При этом с тела тоже снимается отпечаток и включается в образ Себя. Если тело берет в руку щуп или одевает протез, с них тоже делается образ.
А поскольку образы всех этих разных вещей – Я, тела и предмета – изготавливаются из одного и того же материала – сознания, они сплавляются в удивительное однородное образование, которое не различает, где кончается рука, а начинается зонд.
Образование это – образ себя – является самым главным орудием Познания мира, имеющимся у человека. Он и есть «универсальный зонд», который мы чаще всего не учитываем и даже не замечаем. Понятие образа себя было очень подробно разработано мазыками, но я о нем сейчас рассказывать не буду, потому что это относится к сознанию.

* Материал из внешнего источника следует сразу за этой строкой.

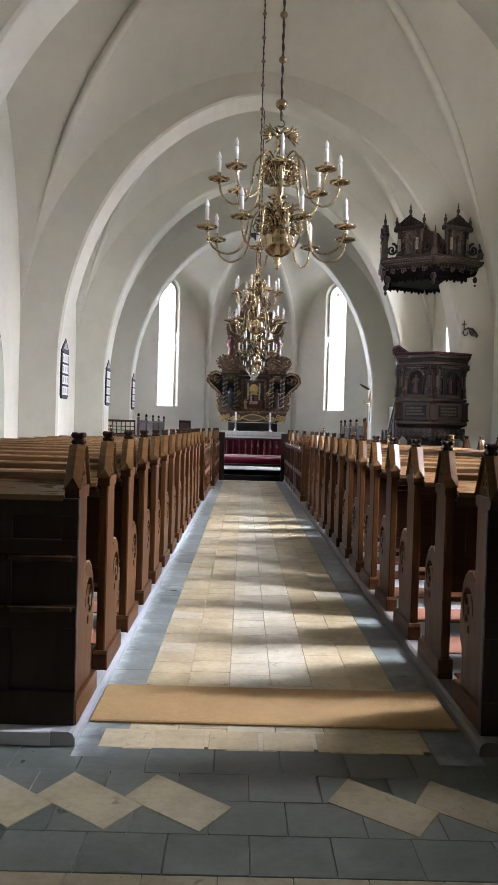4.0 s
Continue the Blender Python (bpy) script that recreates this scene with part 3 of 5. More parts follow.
def gable_end(parent, x, sgn, plain_face=False):
    """A pew's end board at x, its aisle face towards -sgn: board with arm, gabled cap, knobs, foot."""
    t = 0.025
    prof = [(-0.1, 0.0), (0.34, 0.0), (0.335, 0.24), (0.345, 0.29), (0.375, 0.325), (0.39, 0.37), (0.39, 0.46), (0.38, 0.54), (0.355, 0.61)]
    prof += [(0.31, 0.665), (0.25, 0.7), (0.2, 0.708), (0.16, 0.695), (0.135, 0.668), (0.128, 0.74), (0.125, 1.1), (-0.1, 1.1)]
    m = Mesh()
    def oval(cy, cz, ry, rz, n=10):
        return [(cy + ry * math.cos(2 * math.pi * k / n), cz + rz * math.sin(2 * math.pi * k / n)) for k in range(n)]

    if plain_face:
        m.prism(prof, "x", x - t, x + t, 0.008)
    else:
        crescent = arc(0.25, 0.52, 0.102, -62, 200, 18) + arc(0.241, 0.511, 0.076, 190, -50, 16)
        m.pierced(prof, [crescent, oval(0.272, 0.55, 0.029, 0.026), oval(0.236, 0.505, 0.023, 0.024), oval(0.268, 0.46, 0.029, 0.021), oval(0.226, 0.413, 0.019, 0.024)], "x", x - t, x + t, 0.008)
    post = part("end_board", m, wood_z, parent)
    recalc(post)
    m = Mesh()
    m.prism([(0.137, 0.674), (0.16, 0.703), (0.2, 0.717), (0.25, 0.709), (0.315, 0.673), (0.362, 0.615), (0.386, 0.545), (0.377, 0.54), (0.35, 0.606), (0.305, 0.66), (0.25, 0.693), (0.2, 0.7), (0.165, 0.69)], "x", x - t + 0.003, x + t - 0.003)
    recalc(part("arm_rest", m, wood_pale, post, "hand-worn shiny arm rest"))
    m = Mesh()
    m.prism([(-0.118, 0), (0.445, 0), (0.445, 0.075), (0.42, 0.105), (0.2, 0.11), (-0.108, 0.11), (-0.118, 0.09)], "x", x - t - 0.018, x + t + 0.018, 0.006)
    recalc(part("foot", m, wood_y, post))
    m = Mesh()
    m.prism([(-0.1, 1.045), (-0.112, 1.065), (-0.115, 1.1), (0.14, 1.1), (0.137, 1.065), (0.125, 1.045)], "x", x - t - 0.008, x + t + 0.008)
    roof = [(-0.1, 1.1), (0.13, 1.1), (0.03, 1.285), (0.0, 1.285)]
    cuts = [] if plain_face else [oval(0.015, 1.2, 0.011, 0.026), oval(-0.012, 1.16, 0.016, 0.015), oval(0.042, 1.158, 0.016, 0.015), oval(0.015, 1.128, 0.009, 0.014)]
    m.pierced(roof, cuts, "x", x - t + 0.002, x + t - 0.002, 0.004)
    cap = part("gable", m, wood_z, post)
    recalc(cap)
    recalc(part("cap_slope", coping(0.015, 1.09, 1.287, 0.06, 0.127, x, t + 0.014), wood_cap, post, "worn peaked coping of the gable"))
    k = lobed_knob(x, 0.015)
    part("knob", k, knob_wood, post, "turned four-lobed dark knob")
    return post


def pew(name, x_end, x_far, sgn, last=False):
    """A pew whose aisle end stands at x_end, its far end at x_far."""
    e = thing(name, "oak-stained pew with gabled end, plain seat and sloping book board", "pew", group="pews along the aisle")
    gable_end(e, x_end, sgn)
    if sgn > 0:
        gable_end(e, x_far, -sgn, True)
    else:
        m = Mesh()
        m.prism([(-0.1, 0.0), (0.42, 0.0), (0.42, 0.1), (0.35, 0.14), (0.35, 0.6), (0.25, 0.7), (0.13, 0.72), (0.12, 1.12), (-0.1, 1.06)], "x", x_far - 0.025, x_far + 0.025, 0.008)
        recalc(part("end_board", m, wood_z, e))
    a, b = sorted((x_end + sgn * 0.037, x_far - sgn * 0.037))
    # panel, stiles and rails take the oak with the shade coloured in
    m = Mesh()
    m.box(a, b, 0.045, 0.075, 0.5, 1.1)
    part("back_panel", m, wood_shaded_back, e)
    n = 4
    for i in range(n + 1):
        x = a + 0.05 + (b - a - 0.1) * i / n
        m = Mesh()
        m.box(x - 0.045, x + 0.045, 0.028, 0.046, 0.5, 1.0, 0.004)
        part("stile", m, wood_shaded_back, e)
    for z0, z1 in ((0.47, 0.56), (0.93, 1.02)):
        m = Mesh()
        m.box(a, b, 0.022, 0.06, z0, z1, 0.005)
        part("rail", m, wood_shaded_back, e)
    m = Mesh()
    m.prism([(-0.14, 1.04), (-0.14, 1.065), (0.05, 1.125), (0.05, 1.1)], "x", a, b, 0.004)
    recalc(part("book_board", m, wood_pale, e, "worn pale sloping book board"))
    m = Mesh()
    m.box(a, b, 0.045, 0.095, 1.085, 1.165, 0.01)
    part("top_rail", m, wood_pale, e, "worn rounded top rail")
    m = Mesh()
    m.box(a, b, -0.115, -0.07, 1.01, 1.04, 0.006)
    m.box(a, b, -0.07, 0.03, 0.975, 1.015, 0.006)
    part("moulding", m, wood_x, e)
    m = Mesh()
    m.box(a, b, 0.1, 0.46, 0.40, 0.432, 0.006)
    part("seat", m, wood_x, e)
    for x in ((a + b) / 2, b - 0.5 if sgn > 0 else a + 0.5):
        m = Mesh()
        m.box(x - 0.018, x + 0.018, 0.1, 0.43, 0.0, 0.4, 0.004)
        part("seat_support", m, wood_z, e)
    return e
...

Хотя тело мазыки тоже называли «створожившимся сознанием». И все же для меня сейчас гораздо важнее упомянутые Тхостовым непрозрачность и упругость познаваемых вещей внешнего мира.
Мазыки считали, что детское тело, тело новорожденного, качественно отличается от взрослого. Это совсем еще не человеческое тело! Ребенок может стать кем угодно, хоть Богом во плоти, если обретет нужную плотность. У Даля есть намек на это понимание телесной плотности. Он приводит пару народных поговорок, которые я слышал и от мазыков: «Девичье тельцj – натрушено сенцо. Мертвым (мерзлым) телом хоть забор подпирай». Народ отчетливо видел, как по мере жизни меняется плотность тела. И именно обретением плотности мы познаем мир.
«Объективный мир существует для моего сознания именно постольку, поскольку не может быть раз и навсегда учтен и требует постоянного приспособления, осуществляющегося “здесь и сейчас”.
Плотность внешнего мира определяется степенью его “предсказуемости”, придающей его элементам оттенок “моего”, то есть понятного и знакомого, или, напротив, “чуждого”, то есть неясного, “непрозрачного”.
Становясь “своим”, внешний мир начинает терять свою плотность, растворяясь в субъекте, продвигающем свою границу вовне. Близкий мне мир внешних вещей постепенно начинает исчезать, я перестаю замечать, слышать и ощущать конструкцию моего жилища, родного города, знакомые запахи и звуки, удобную и привычную одежду и даже других, но знакомых и привычных мне людей» (Тхостов, с. 64–65).